Chloe sadly lost her fight against kidney failure the other day. She had been ok then just suddenly stopped eating on sunday evening. She just withdrew and cried to get into the garage where she just hid. She had been so up and down with cystitis we hoped it was just the start of another cystitis bout. On Monday we hardly saw her she was just hiding away. Even tuna was not tempting her. On Tuesday she came out of hiding for a spot of sunbathing in the garage. She was loving the cuddles and was drinking again so I felt a bit more hopeful. A few hours later I had an overwhelming urge to check on her. She was sat in the garage and just stared directly into my eyes. She was telling me to call it. I told my husband I was going to see if the vets could fit us in and popped down the road to the vets who said bring her in. Chloe had no argument with the cat carrier - normally there is a fight. The vet said she was very ill and admitted her to the hospital to see if there is anything they could do. The next morning we got the call. Her kidneys had failed. The vets were lovely. They brought her back from the hospital (in the next town) to our local vets so we would not have to travel. They gave us 10mins alone with her and then in the vet came and within 5 secs she had gone. So very peaceful. Nice way to go really purring and being cuddled and with your 'humans'. Incredibly painful for the humans though!

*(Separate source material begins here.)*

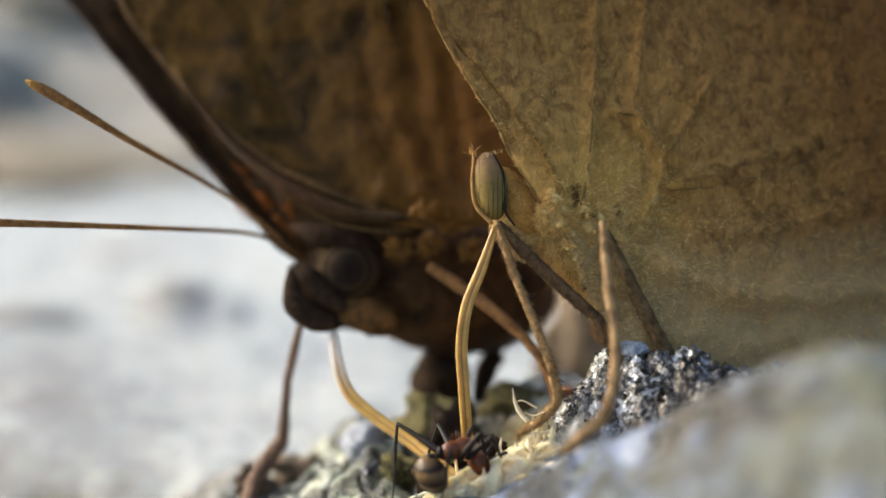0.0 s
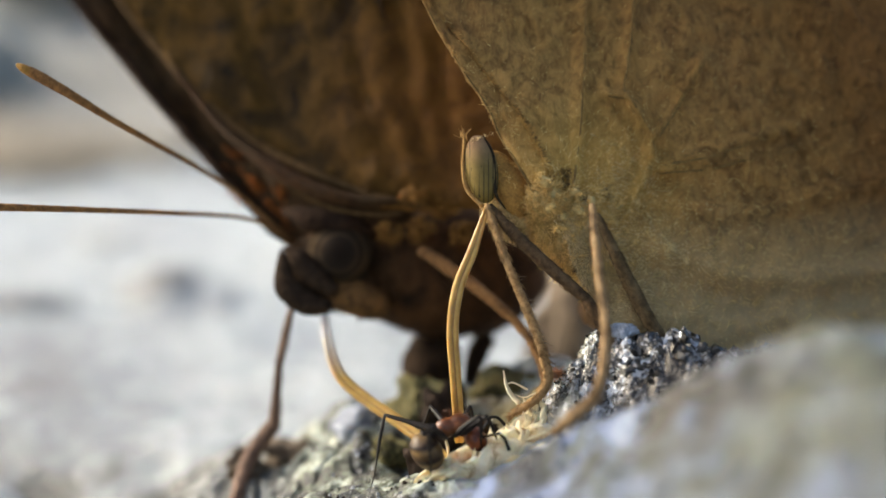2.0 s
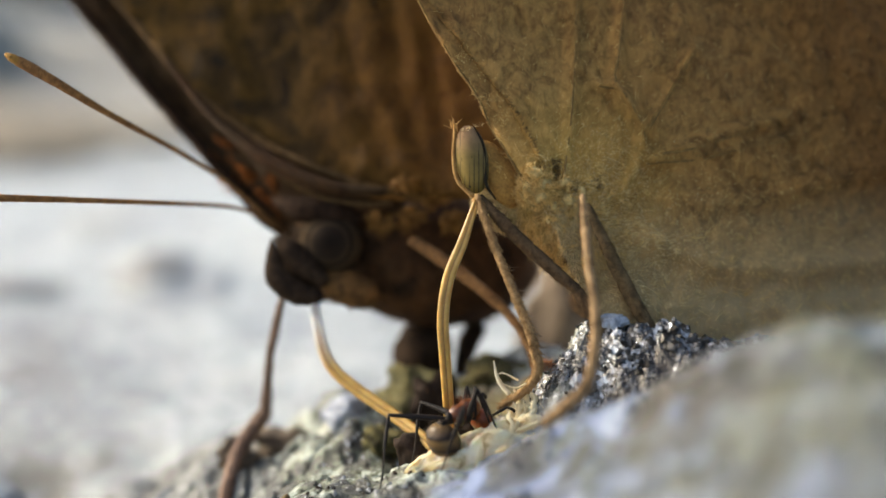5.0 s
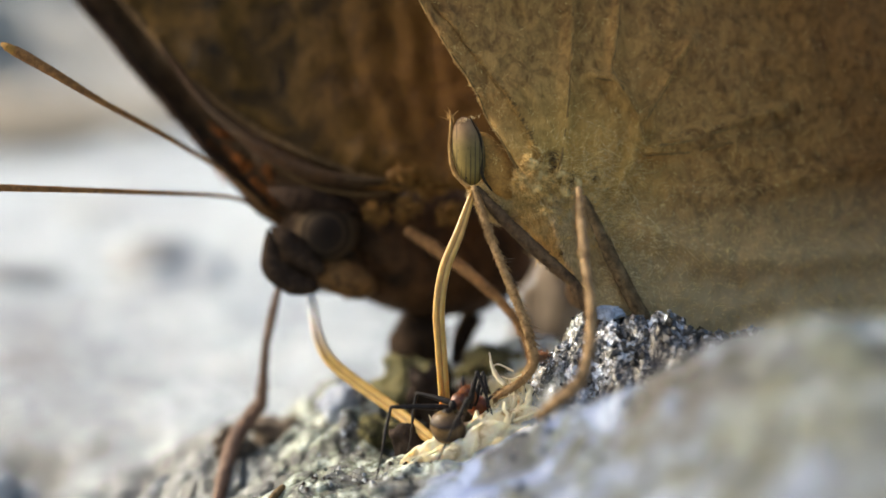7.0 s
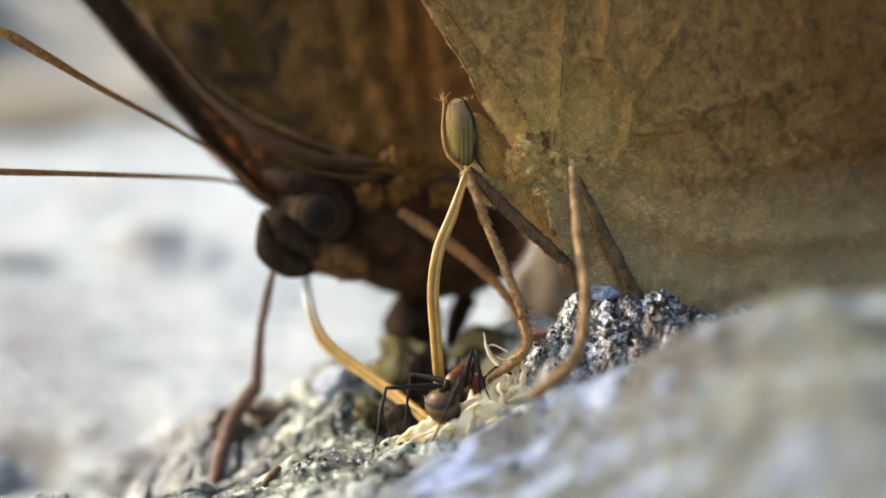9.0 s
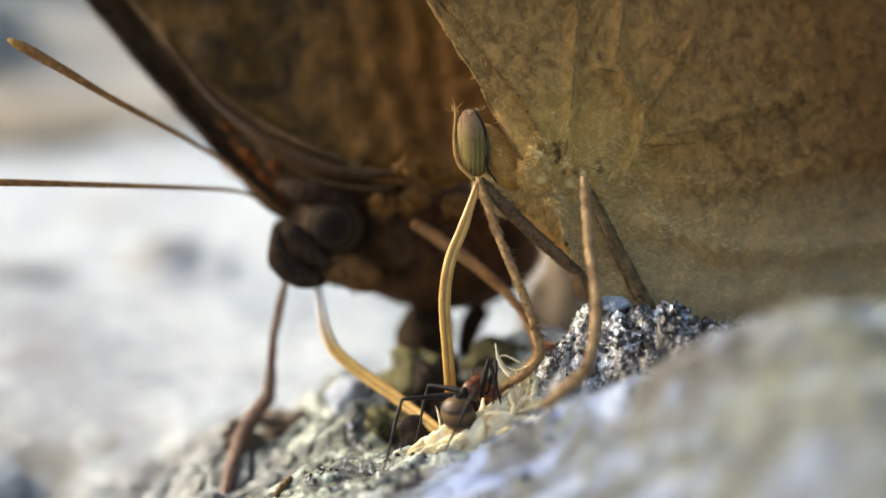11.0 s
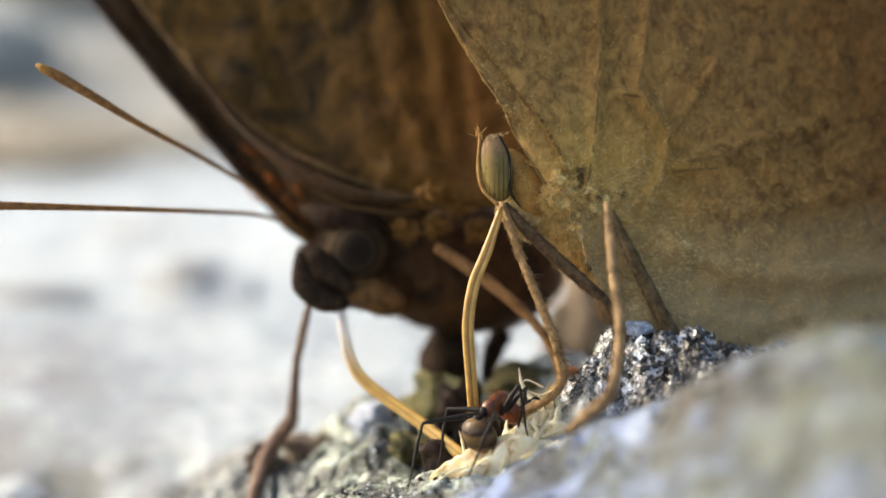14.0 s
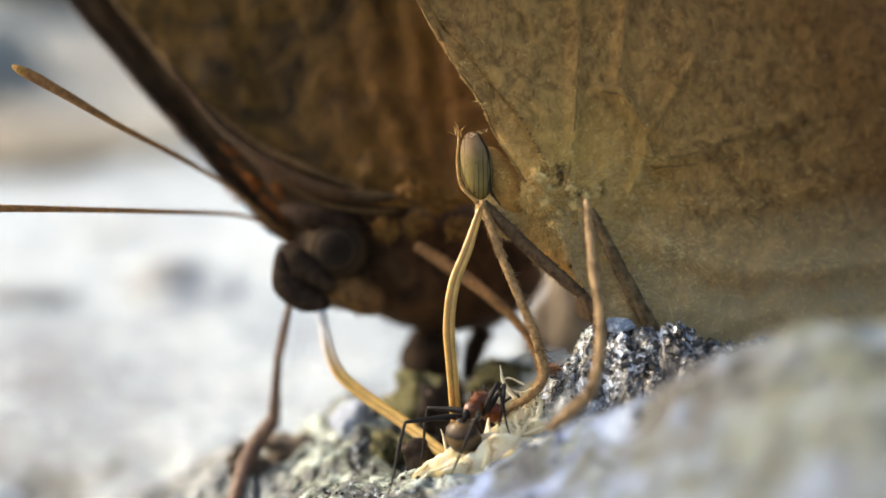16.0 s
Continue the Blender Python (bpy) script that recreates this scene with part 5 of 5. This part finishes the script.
    insect_leg(ob, "foreleg", [("femur", [(-6.59, 7.82, 5.05), (-6.93, 7.70, 3.72), (-7.30, 7.60, 2.05)], [0.13, 0.19, 0.18]),
                              ("tibia", [(-7.30, 7.60, 2.05), (-7.42, 7.60, 0.70), (-7.55, 7.60, -0.62)], [0.18, 0.21, 0.30]),
                              ("tarsus", [(-7.55, 7.60, -0.62), (-8.20, 7.40, -1.45), (-8.62, 6.20, -2.00), (-8.80, 4.20, -2.70), (-8.95, 2.60, gz(-8.95, 2.6) + 0.12)], [0.36, 0.38, 0.36, 0.3, 0.2])], LEG_PINK, 30, 51, "rosy brown leg")
    insect_leg(ob, "midleg", [("femur", [(-1.02, 6.98, 7.50), (0.14, 6.32, 6.91), (1.58, 5.49, 6.05), (2.87, 4.74, 5.10)], [0.22, 0.29, 0.26, 0.22]),
                             ("tibia", [(2.87, 4.74, 5.10), (3.55, 4.14, 4.34), (4.00, 3.50, 3.44), (4.13, 2.86, 2.55)], [0.2, 0.18, 0.15, 0.10])], RUST_LEG, 90, 52, "reddish brown leg", 0.25)
    return ob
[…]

She died just four days over a year since her sister Toshi died. 

RIP little monsters and thankyou x


----------



## eldercat (Jul 3, 2015)

Been down that road myself. Very sad very hard road. Much sympathy. Take care of yourself.


----------



## catloverami (Jul 5, 2010)

So sorry for you to hear of Chloe's passing. It's not always that cats give you the sign/signal that they've had enough....you were lucky that way. May she be free waiting at the Rainbow Bridge for you. I truly believe we will see our beloved pets in the spiritual life.


----------



## cat owner again (Dec 14, 2012)

I am so sorry for your loss and the pain you must be feeling. It is selfless thing we do to spare out fur friends of their suffering. RIP Chloe.


----------



## spirite (Jul 31, 2012)

I am so sorry about Chloe.  Sending hugs.


----------



## Miko's Mom (Aug 19, 2016)

So sorry for your loss. Losing a fur baby is so heartbreaking. Take comfort in knowing that you gave Chloe a wonderful life. She'll be with you in your heart always.


----------